[antlr-interest] terminology: "protected"
Gregg Reynolds
dev at arabink.com
Thu Jan 12 04:28:00 PST 2006
Martin Probst wrote:
> I agree that "protected" is a bad wording, but I don't quite agree with
> your splicing thing too. Basically your requiring the user to specify
> within the rule that is using the "spliced" rule that the rule is
> spliced.
Hello Martin,
Thanks for the feedback; comments below.
>
>>which tells the reader explicitly that we're dealing with a
>>non-tokenizing splice (no need to look up the defn).
>
>
> I don't see why that would be desirable. To me, a "spliced" rule is
> nothing special, except that it's internal to the lexer (maybe that
> would be a much nicer wording?), and cannot be directly accessed from
> the parser.
I guess it depends on what you mean by "special". If I understand antlr
correctly, "protected" rules are not merely internal: most importantly
"evaluation" (so to speak) works differently for spliced v. tokenizing
rules. Spliced rules don't tokenize. By "tokenizing" I mean the result
of matching the subrule is bound to a token rather than being spliced.
So one could also specify a difference in scoping, e.g. matching of a
tokenizing subrule occurs in a local scope, whereas a spliced subrule is
matched in the scope of the rule that does the splicing.
This is basically a variation on how macros and splicing works in
Lisp/Scheme, which is why it is so useful. Much of its usefulness is
simply that it makes the language more expressive.
In fact, with splicing notation, we could allow a rule to be both
tokenizing and non-tokenizing. E.g.
,A = .... // splicing (non-tokenizing) and internal only
FOO = (X Y Z) // bisemous(?): hoisted to nextToken, but may be spliced too
BAR = B FOO C // delegation to tokenizing rule FOO
BAZ = I ,FOO J // splice non-tokenizing FOO
BUZ = Q A R // error? delegation to splice-only rule
The calling rule doesn't care about the fact, it just says
> "and at this point, I need the stuff defined in FOO".
It makes a difference whether or not "the stuff defined in FOO" is
"tokenized" or spliced. That's why IMO an explicit splicing operator is
a good thing. It allows the designer a degree of control over
tokenizing, and it helps the reader understand the intention of the writer.
>
> Plus: it does not have the properties of a macro expansion, does it? And
> if so: who cares? That's IMHO an implementation detail - from the
> language point of view it's just a sequence of matches.

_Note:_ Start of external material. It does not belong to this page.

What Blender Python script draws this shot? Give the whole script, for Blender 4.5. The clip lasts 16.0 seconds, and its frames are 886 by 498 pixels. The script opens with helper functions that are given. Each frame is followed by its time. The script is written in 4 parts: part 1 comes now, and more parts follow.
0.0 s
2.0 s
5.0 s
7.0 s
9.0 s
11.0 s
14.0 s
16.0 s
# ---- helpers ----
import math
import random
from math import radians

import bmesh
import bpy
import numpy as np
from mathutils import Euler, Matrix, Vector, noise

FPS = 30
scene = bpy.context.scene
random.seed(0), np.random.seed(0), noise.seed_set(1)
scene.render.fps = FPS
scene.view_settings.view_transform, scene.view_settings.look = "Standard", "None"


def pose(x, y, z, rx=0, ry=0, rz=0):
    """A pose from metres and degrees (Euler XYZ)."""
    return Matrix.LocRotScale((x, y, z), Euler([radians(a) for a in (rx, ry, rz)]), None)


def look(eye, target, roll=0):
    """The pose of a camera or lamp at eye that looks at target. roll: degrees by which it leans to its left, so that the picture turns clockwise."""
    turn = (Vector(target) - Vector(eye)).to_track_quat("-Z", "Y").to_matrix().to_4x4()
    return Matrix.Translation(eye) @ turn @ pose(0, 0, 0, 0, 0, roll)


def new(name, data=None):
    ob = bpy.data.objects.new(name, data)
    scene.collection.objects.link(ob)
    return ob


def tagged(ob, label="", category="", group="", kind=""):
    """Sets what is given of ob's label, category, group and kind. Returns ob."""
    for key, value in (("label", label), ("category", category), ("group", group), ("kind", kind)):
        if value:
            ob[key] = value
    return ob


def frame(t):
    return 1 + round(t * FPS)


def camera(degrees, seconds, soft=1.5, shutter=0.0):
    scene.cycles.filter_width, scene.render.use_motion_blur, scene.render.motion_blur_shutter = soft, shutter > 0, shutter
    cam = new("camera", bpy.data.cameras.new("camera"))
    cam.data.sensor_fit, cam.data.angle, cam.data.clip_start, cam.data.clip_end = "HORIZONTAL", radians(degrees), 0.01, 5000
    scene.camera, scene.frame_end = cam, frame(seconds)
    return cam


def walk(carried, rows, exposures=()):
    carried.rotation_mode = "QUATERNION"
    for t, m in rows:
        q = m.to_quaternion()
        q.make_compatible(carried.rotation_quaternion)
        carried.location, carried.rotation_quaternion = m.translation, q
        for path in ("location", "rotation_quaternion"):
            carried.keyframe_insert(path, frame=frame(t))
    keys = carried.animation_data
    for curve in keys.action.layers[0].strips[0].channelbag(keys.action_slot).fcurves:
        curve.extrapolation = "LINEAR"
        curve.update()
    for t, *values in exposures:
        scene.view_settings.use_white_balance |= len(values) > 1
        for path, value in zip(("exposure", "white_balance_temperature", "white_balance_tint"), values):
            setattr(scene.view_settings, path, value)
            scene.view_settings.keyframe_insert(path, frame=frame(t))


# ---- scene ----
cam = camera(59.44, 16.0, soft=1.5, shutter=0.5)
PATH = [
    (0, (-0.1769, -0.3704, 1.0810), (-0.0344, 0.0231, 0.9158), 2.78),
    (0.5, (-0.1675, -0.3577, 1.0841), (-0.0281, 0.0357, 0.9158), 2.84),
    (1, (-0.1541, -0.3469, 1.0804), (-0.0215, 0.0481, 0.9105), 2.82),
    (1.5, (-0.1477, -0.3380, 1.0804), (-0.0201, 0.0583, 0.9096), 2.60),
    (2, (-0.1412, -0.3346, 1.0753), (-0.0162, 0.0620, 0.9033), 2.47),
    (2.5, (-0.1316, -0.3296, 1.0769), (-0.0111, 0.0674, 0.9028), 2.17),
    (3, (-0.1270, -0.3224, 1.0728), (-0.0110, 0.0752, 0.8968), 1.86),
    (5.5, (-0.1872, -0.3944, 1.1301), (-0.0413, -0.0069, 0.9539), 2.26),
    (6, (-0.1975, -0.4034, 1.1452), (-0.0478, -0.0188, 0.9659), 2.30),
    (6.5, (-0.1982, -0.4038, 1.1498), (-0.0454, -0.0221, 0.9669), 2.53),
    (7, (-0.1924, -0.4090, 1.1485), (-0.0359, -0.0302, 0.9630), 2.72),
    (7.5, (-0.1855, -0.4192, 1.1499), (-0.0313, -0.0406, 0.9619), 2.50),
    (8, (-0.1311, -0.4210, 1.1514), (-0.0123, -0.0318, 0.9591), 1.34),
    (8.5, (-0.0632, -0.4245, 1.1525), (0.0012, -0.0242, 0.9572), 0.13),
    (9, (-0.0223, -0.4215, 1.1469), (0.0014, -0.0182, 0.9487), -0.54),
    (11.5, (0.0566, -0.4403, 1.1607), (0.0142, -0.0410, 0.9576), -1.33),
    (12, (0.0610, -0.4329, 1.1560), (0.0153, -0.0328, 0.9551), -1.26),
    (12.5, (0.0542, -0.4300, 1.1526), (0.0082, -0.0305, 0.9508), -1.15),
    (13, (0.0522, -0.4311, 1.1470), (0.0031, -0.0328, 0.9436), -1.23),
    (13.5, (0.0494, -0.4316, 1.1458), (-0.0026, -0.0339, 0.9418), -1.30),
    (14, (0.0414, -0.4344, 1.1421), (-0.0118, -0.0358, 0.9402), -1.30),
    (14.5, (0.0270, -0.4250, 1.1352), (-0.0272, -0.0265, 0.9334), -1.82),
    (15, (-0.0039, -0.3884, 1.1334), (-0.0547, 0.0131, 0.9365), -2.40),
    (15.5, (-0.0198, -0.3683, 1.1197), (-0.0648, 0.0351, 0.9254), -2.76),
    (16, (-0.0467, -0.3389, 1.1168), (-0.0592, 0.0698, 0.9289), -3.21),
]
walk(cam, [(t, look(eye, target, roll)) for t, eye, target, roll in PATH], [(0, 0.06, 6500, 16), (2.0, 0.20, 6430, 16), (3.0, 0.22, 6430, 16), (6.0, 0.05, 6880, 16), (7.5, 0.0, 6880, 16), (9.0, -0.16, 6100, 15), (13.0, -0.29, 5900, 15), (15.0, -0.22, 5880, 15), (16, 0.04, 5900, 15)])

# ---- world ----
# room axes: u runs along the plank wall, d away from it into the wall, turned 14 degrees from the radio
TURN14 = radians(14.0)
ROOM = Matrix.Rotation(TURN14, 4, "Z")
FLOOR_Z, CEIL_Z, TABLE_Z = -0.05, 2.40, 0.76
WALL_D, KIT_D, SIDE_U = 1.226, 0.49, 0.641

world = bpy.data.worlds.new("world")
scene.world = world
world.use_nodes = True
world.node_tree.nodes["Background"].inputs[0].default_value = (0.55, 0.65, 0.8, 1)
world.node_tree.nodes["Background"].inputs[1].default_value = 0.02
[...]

Well, my thinking about "splice" and "macro" is inspired by scheme, but
isn't quite the same. I think of splicing in antlr ("calling" a
protected subtemplate) as equivalent to referencing a #defined
identifier in C. (This may not be entirely accurate, but it's my
understanding of the 2.7.5 documentation.) There's a big difference
indeed between expanding a macro and evaluation an expression. If you
splice a rule (expand a macro), you first construct the text by merging
(a purely syntactic operation, no matching/eval/etc.), and the result is
another piece of grammar to be matched. But if you delegate, you first
do the matches (in a new local scope), then tokenize the result (bind it
to a single token) which is inserted. So the components are *not*
inserted into the syntax.
In a word, you end up with different token structures depending on
whether you splice or delegate. At least that's the idea.
>
> I'd propose to call those rules "internal" - as stated, they cannot be
> directly accessed from outside of the Lexer (in the rule matching
> meaning) and "internal" also expresses the Java protected behaviour.
Internal/external, hidden/exposed, etc. - that's all distinct from the
core issue of splicing v. tokenizing, no? Which might be construed more
usefully as syntactic v. semantic splicing. I suppose one might argue
that the internal/external distinction is itself an irrelevant
implementation detail - what counts is tokenizing.